Companies Making Debut As Super Bowl Advertisers Often Feel Pressure
A company making its first appearance on a Super Bowl broadcast “is a rite of passage that has built -- or broken -- many a marketer,” according to Bruce Horovitz of USA TODAY. It can be “nerve-racking for first-timers, because there's no larger stage than the Super Bowl, which could have more than 110 million TV viewers, plus a social media audience that will amplify the buzz -- or criticism -- for weeks.” BBDO Creative Chief David Lubars, whose company is creating M&M's Super Bowl spot, said, "There is no middle ground on the Super Bowl. You either kill or get killed." Horovitz notes H&M will be a first-time advertiser this year and will roll out ads for free agent MF David Beckham’s line of body wear. H&M Dir of North American Advertising & Marketing Steven Lubomski said, “We’ve got everything we need to make this ad a success. We’ve got a global sports icon. The biggest stage in the world. And an amazing product” (USA TODAY, 1/18). AD AGE’s Emma Hall wrote H&M is “a surprising player in the Super Bowl ad lineup.” The Swedish company is “well-known for its tie-ups with big fashion names and celebrity style icons.” It has “produced collections with Madonna, Lanvin, Chanel designer Karl Lagerfeld, Stella McCartney and, most recently, Versace” (ADAGE.com, 1/17).

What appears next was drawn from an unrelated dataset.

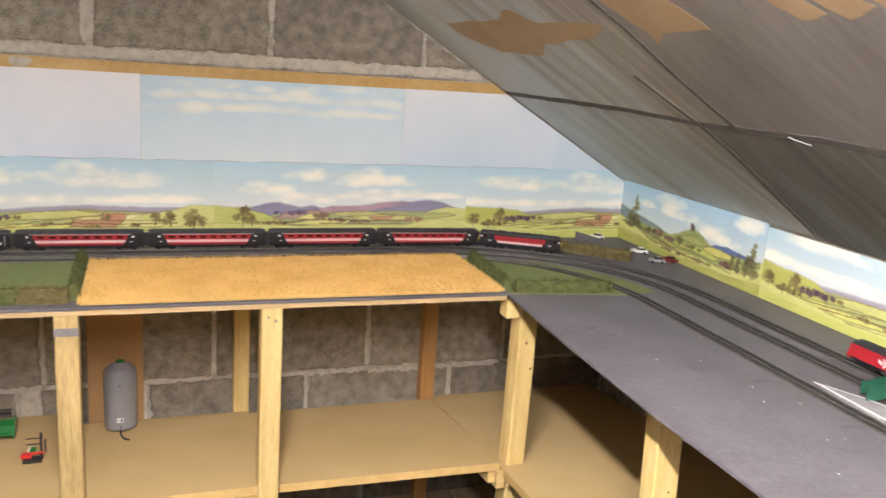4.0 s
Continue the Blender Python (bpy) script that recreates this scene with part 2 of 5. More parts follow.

ANOTHER FIRST-TIMER: Lexus is making its debut as a Super Bowl advertiser this year, and its 30-second spot that is scheduled to air in the first half will feature the '13 GS, which launches in February. A 15-second sneak-peek of the commercial can be seen on Lexus social media channels, including Facebook.com/Lexus and YouTube.com/Lexus. The ads were created by Attik, a Lexus roster agency. Leading up to its Super Bowl commercial, the automaker is embarking on a unique social media activation called TweetDrive Engineered by Lexus (Lexus).